All Powys libraries are to remain open
All Powys libraries will remain open but their operating hours will be reduced next year to save money, the council's decision-making cabinet has agreed.
All branch libraries will be maintained in their current locations but the council will seek opportunities to co-locate the libraries with other council or community facilities in the area.
The decision will also mean that the mobile library service will be maintained, including all existing routes and stops, but the two-weekly service will be replaced with a four-weekly service.
The county council is looking is cut library service costs by £350,000 in the next financial year as part of moves to reduce overall council spending.
Option B in the consultation would have seen up to 11 branch libraries closing, with the mobile service increased to stop at locations where libraries had closed and the introduction of a housebound service for people unable to travel to a library.
Option C would have seen the closure of up to five branch libraries, the discontinuation of the mobile service and the introduction of the housebound service.
Option D would have retained the service at the current level but it would not have allowed the council to meet its savings target.
Cabinet Member for Library Services, Councillor Graham Brown said he believed the report was very positive in that no libraries would be closing.
"Nearly 2,000 people responded to our consultation and 71 per cent supported the option of reducing opening hours by 20 per cent.
"The opening hours changes will not delivery sufficient savings on its own and the council will have to change the mobile library service from a fortnightly operation to every four weeks. We will also investigating the possibility of co-locating some branch libraries with other council services or community operations.
The 20 per cent reduction in opening hours and mobile library changes will be introduced from April 1 next year after the recommendations were approved by the cabinet when it met on Tuesday.
"We will look at existing usage patterns within our libraries so that the reduction in hours can be implemented with as little impact as possible," added Councillor Brown.
Councillor Dai Davies said he was more than happy with the outcome. He said although everyone feels like the libraries have had a reprieve over the next six years there would be some huge financial challenges and more savings will need to be made.
Councillor Darren Mayor said he felt it was important to celebrate the fact that even within the tight controls of the council's budget, they had reduced the hours but are still maintaining the library service.

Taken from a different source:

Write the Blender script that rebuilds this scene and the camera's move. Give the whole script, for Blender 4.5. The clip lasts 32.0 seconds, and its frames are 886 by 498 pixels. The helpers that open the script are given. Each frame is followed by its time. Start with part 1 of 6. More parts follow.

Councillor Wynne Jones, the leader of Powys Independent Alliance and Chairman of the People Scrutiny Committee, said the scrutiny committee met on Monday and feels that they would have liked to see a redesign of the library service to take the council through to 2020, rather than the current proposals which only take the council forward to 2016.
Councillors yesterday agreed to implement a reduction in opening hours and the frequency of mobile library visits from April 1 and to look at opportunities of co-locating libraries with other facilities.